Immediately, he raised his head and spun around toward the sound, staring intently in my direction. He gobbled magnificently, inflated into strut, and headed back my way. Pirouetting back and forth and slowly moving toward me, he began to cut the distance. Sixty yards....fifty....forty....and on he came in indeterminately slow motion. The show he put on for me was classic. Strutting, gobbling, drumming....the whole works.....and ever so slowly, on he came.
The set-up I had chosen turned out to be perfect. I had climbed into the canopy of pine limbs in such a way that I was quite well hidden from the gobbler, even though I could see through the foliage well enough to get a spectacular view of his courtship ritual. At this point, however, I had become well aware that my options for actually shooting at the bird were somewhat limited. There were only a couple of openings in the screen of limbs through which I could shoot, assuming I could get my gun "poked through" the limbs into one of the openings without spooking the bird.
Fortunately, beginners luck was finally completely with me, because the gobbler generously decided to stop and strut at fifteen yards with his head right in one of the six-inch-wide openings. It was now or never, so I deliberately brought the Model 12 20 gauge up and over one limb, slid the barrel into the opening above another, centered the bead on his head below a third, and brought the curtain down on the show.
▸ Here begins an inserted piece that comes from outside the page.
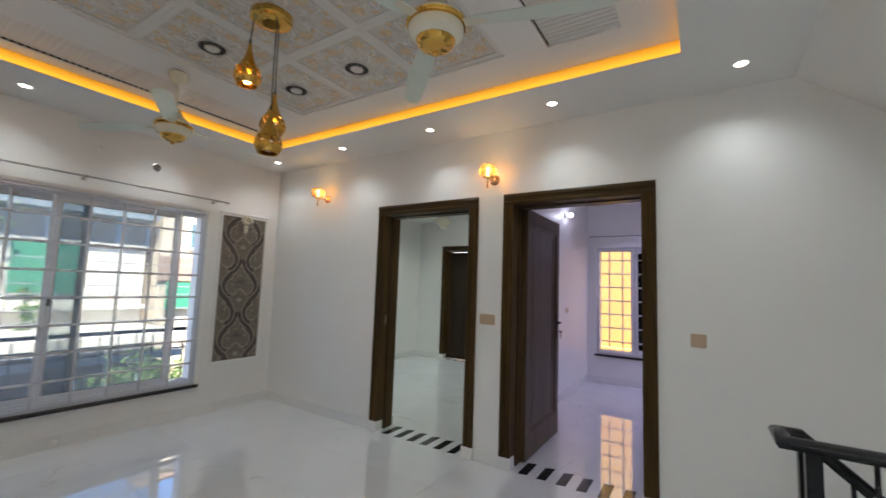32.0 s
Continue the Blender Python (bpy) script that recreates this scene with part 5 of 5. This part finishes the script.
def far_window(h, x0, x1, z0, z1, y, frame_mat, glass_mat, cols=2, rows=1, name="window"):
    w = part(name, Shape().holed(along_x(y), x0, x1, z0, z1, -0.06, 0.0, [(x0 + 0.07 + (x1 - x0 - 0.07) * i / cols, x0 + (x1 - x0 - 0.07) * (i + 1) / cols, z0 + 0.07 + (z1 - z0 - 0.07) * j / rows, z0 + (z1 - z0 - 0.07) * (j + 1) / rows) for i in range(cols) for j in range(rows)]), frame_mat, h, local=False, smooth=False)
    part("pane", Shape().box((x0 + 0.03, y - 0.025, z0 + 0.03), (x1 - 0.03, y - 0.005, z1 - 0.03)), glass_mat, w, local=False, smooth=False)


YH = 17.0
hb = thing("house", "white rendered house with a slate-blue roof edge and green blinds", "house", at=(1.0, YH, ZG))
slab(hb, "wall", (-1.55, YH, ZG), (3.95, YH + 9, 3.25), PLW)
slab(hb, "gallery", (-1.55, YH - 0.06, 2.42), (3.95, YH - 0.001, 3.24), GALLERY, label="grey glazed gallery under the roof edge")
slab(hb, "gallery_sill", (-1.55, YH - 0.16, 2.34), (3.95, YH - 0.001, 2.415), PLG)
for k in range(7):
    slab(hb, "gallery_post", (-1.30 + 0.86 * k, YH - 0.14, 2.42), (-1.18 + 0.86 * k, YH - 0.062, 3.25), BLUEP)
slab(hb, "meter_box", (3.00, YH - 0.14, 0.45), (3.22, YH - 0.001, 0.85), PLG)
slab(hb, "roof_fascia", (-2.00, YH - 0.75, 3.255), (4.00, YH + 9.2, 3.52), SLATE, label="slate-blue roof edge")
slab(hb, "roof_parapet", (-1.50, YH + 0.10, 3.525), (3.95, YH + 0.35, 5.15), PLW)
slab(hb, "upper_storey", (-0.90, YH + 1.2, 3.525), (3.95, YH + 8.8, 5.5), PLW)
for x0, x1 in ((0.66, 1.40), (1.45, 2.19)):
    b = slab(hb, "blind", (x0, YH - 0.16, 0.80), (x1, YH - 0.001, 2.30), GREEN, label="green roller blind")
    for k in range(6):
        part("fold", Shape().cbox((x0 + 0.02 + k * 0.12, YH - 0.185, 0.82), (x0 + 0.075 + k * 0.12, YH - 0.1605, 2.28), 0.01), GREEN, b, local=False)
for k in range(11):
    slab(hb, "post", (-3.35 + 0.70 * k, YH - 2.6, ZG), (-3.22 + 0.70 * k, YH - 2.47, -0.70), BLUEP)
slab(hb, "gate_beam", (-3.35, YH - 2.62, -1.02), (4.2, YH - 2.45, -0.82), BLUEP)
slab(hb, "gate_beam", (-3.35, YH - 2.62, -2.30), (4.2, YH - 2.45, -2.16), BLUEP)
slab(hb, "porch_roof", (-3.4, YH - 3.3, -0.45), (3.95, YH - 0.002, -0.22), PLW)
# the carport's shade is put into this sheet's dark colour and its width
slab(hb, "garage_door", (-3.2, YH - 0.06, ZG), (3.7, YH - 0.003, -0.6), plain("dark_garage_shutter", (0.12, 0.105, 0.085), 0.5, spread=0.2), label="dark roller shutter under the porch, with the carport shade in its colour")
slab(hb, "ledge", (-1.56, YH - 0.35, 0.30), (3.95, YH - 0.102, 0.42), PLW)

ha = thing("house", "pale house with teal windows and a cantilevered upper storey", "house", at=(-5.0, YH, ZG))
slab(ha, "wall", (-10.5, YH, ZG), (-1.553, YH + 8, 3.10), PLW)
slab(ha, "peach_band", (-10.5, YH - 0.12, 2.18), (-4.45, YH - 0.001, 2.82), PLP)
for k in range(8):
    slab(ha, "pier", (-10.3 + 0.78 * k, YH - 0.2, 2.18), (-10.2 + 0.78 * k, YH - 0.121, 2.82), PLW)
slab(ha, "parapet", (-10.5, YH - 0.16, 2.83), (-4.45, YH - 0.0005, 3.6), PLW)
slab(ha, "upper_storey", (-10.5, YH + 0.35, 3.105), (-4.6, YH + 8, 5.55), PLW)
slab(ha, "upper_coping", (-10.6, YH + 0.20, 5.555), (-4.5, YH + 8, 5.70), PLG)
far_window(ha, -6.45, -4.55, 0.70, 1.85, YH, FRAME, plain("teal_far_glass", (0.10, 0.21, 0.23), 0.1, relief=0), 4)
far_window(ha, -9.6, -7.6, 0.70, 1.85, YH, FRAME, FARGLASS, 4)
BAY = [(-3.85, 3.05), (-3.85, 1.98), (-3.14, 1.43), (-2.45, 0.52), (-0.86, 0.50), (-0.86, 3.05)]
part("cantilever", Shape().prism(BAY[::-1], YH - 0.45, YH - 0.001, lambda u, v, w: (u, w, v)), PLT, ha, "tan rendered bay with a slanting foot", local=False, smooth=False)
slab(ha, "fascia", (-4.05, YH - 0.60, 3.051), (-0.80, YH, 3.32), TEAL, label="teal roof edge")
far_window(ha, -2.95, -2.30, 1.74, 2.50, YH - 0.45, PLG, FARGLASS)
ac = slab(ha, "air_conditioner", (-2.07, YH - 0.75, 1.72), (-1.27, YH - 0.452, 2.34), WHITEP, 0.02, "white outdoor cooling unit")
part("fan_grille", Shape().lathe([(0.21, 0.0), (0.21, 0.02), (0.19, 0.02), (0.06, 0.012), (0.0, 0.012)], 20, (-1.76, YH - 0.751, 2.03), R90), PLG, ac, local=False)
slab(ha, "boundary_wall", (-10.5, YH - 3.2, ZG), (-2.05, YH - 3.0, -1.3), PLW)
slab(ha, "ochre_band", (-1.85, YH - 0.49, 2.46), (-0.855, YH - 0.451, 2.92), PLO)

hc = thing("house", "tall beige house with brown bands", "house", at=(6.6, YH, ZG))
slab(hc, "wall", (4.15, YH - 0.6, ZG), (10.5, YH + 8, 5.3), plain("beige_render", (0.66, 0.55, 0.42), 0.8, spread=0.06, scale=0.8, fine=30, relief=0.2))
slab(hc, "brown_band", (4.10, YH - 0.72, 1.25), (10.5, YH - 0.601, 2.10), PLB)
slab(hc, "green_blind", (4.36, YH - 0.80, 0.26), (5.14, YH - 0.722, 1.20), GREEN, label="green roller blind")
far_window(hc, 5.6, 7.0, 0.2, 1.2, YH - 0.6, FRAME, FARGLASS, 3)
far_window(hc, 5.0, 6.6, 2.4, 3.4, YH - 0.6, FRAME, FARGLASS, 3)
slab(hc, "coping", (4.05, YH - 0.80, 5.305), (10.5, YH + 8, 5.45), PLB)

hf = thing("house", "white rendered house further along the street", "house", at=(17, 15, ZG))
slab(hf, "wall", (8.4, 13.5, ZG), (26, 15.8, 3.6), PLW)
slab(hf, "parapet_band", (8.3, 13.4, 2.9), (26, 13.499, 3.3), PLP)
for k in range(4):
    far_window(hf, 9.4 + 2.6 * k, 10.8 + 2.6 * k, 0.5, 1.9, 13.5, FRAME, FARGLASS, 2)
slab(hf, "ledge", (8.3, 13.2, -0.3), (26, 13.499, -0.15), PLG)

hd = thing("house", "pale yellow rendered neighbouring house close by", "house", at=(7.4, 1.0, ZG))
slab(hd, "wall", (6.4, -6, ZG), (12, 4.6, 4.6), PLY)
slab(hd, "ledge", (6.3, -6, 0.20), (6.399, 4.6, 0.32), PLY)
he = thing("house", "white rendered neighbouring house behind a lane", "house", at=(-12, 3.0, ZG))
slab(he, "wall", (-17, -3, ZG), (-11.0, 9, 0.9), PLW)
far_window(he, -16, -15, -1.6, -0.4, -3.0, FRAME, FARGLASS)
slab(he, "brick_band", (-10.999, -3, -0.6), (-10.9, 9, -0.2), PLP)
slab(he, "ledge", (-11.2, -3, 0.905), (-10.7, 9, 1.05), SLATE)

tree(2.75, 13.2, ZG, 2.5, (1.2, 0.6, 0.7), 1500, 0.14, 3, "leafy green street tree beyond the balcony")
tree(-7.6, 27.5, ZG, 7.6, (1.6, 1.4, 1.5), 1300, 0.28, 5, "tall green tree behind the opposite roof")
tree(7.4, 7.0, ZG, 3.4, (0.9, 0.9, 1.0), 600, 0.16, 9, "green tree beside the neighbouring house")
creeper = thing("creeper", "green creeper trailing from the opposite roof", "plant", at=(0.65, YH - 0.5, 0.4))
cs = Shape()
rng = random.Random(12)
for cu, cw, many in ((-0.55, 0.15, 70), (-0.45, 0.30, 40), (0.30, 0.25, 110), (0.45, 0.05, 110), (0.35, -0.30, 80), (0.30, -0.6, 50), (-0.30, 2.35, 45), (-0.2, 2.75, 40)):
    leaves(cs, rng, (cu, -0.05, cw), (0.22, 0.12, 0.26), many, 0.13)
part("foliage", cs, FOLIAGE, creeper, smooth=False)
part("stem", Shape().tube([(-0.2, 0.1, 3.0), (-0.25, 0.0, 1.5), (-0.05, 0.05, 0.2), (-0.1, 0.2, -0.5)], 0.014, 6), BARK, creeper)
line = thing("utility_line", "slack overhead service cables strung between two concrete poles", "utility line", at=(-14, 10.7, ZG))
CABLE = plain("pale_cable", (0.42, 0.42, 0.42), 0.6)
for x in (-14, 14):
    part("pole", Shape().tube([(x, 10.7, ZG), (x, 10.7, 2.6)], [0.16, 0.11], 10).cbox((x - 0.06, 10.2, 1.9), (x + 0.06, 11.2, 2.0), 0.01), PLG, line, local=False)
for z0, z1, yy in ((1.55, 1.30, 10.5), (1.32, 1.16, 10.7), (1.05, 0.85, 10.4), (0.70, 0.62, 11.0), (2.05, 1.75, 10.9), (0.2, 0.05, 10.6)):
    pts = [(-14 + 28 * j / 24, yy, z0 + (z1 - z0) * j / 24 - 0.9 * (j / 24) * (1 - j / 24)) for j in range(25)]
    part("cable", Shape().tube(pts, 0.011, 5), CABLE, line, local=False)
To say I was elated, astonished, and in disbelief would, even to this day, be an understatement. I may have been more thrilled at some point in my life, but I cannot honestly say when it might have been. I don't remember how long I sat an admired that gobbler....the size of the bird, the coloration of the head and feathers, and their iridescence, the beard and spurs...but it was a long time. And when I finally picked him up and headed up the steep canyon and ridge to my car that was parked four miles away, I don't remember that I felt any weight at all.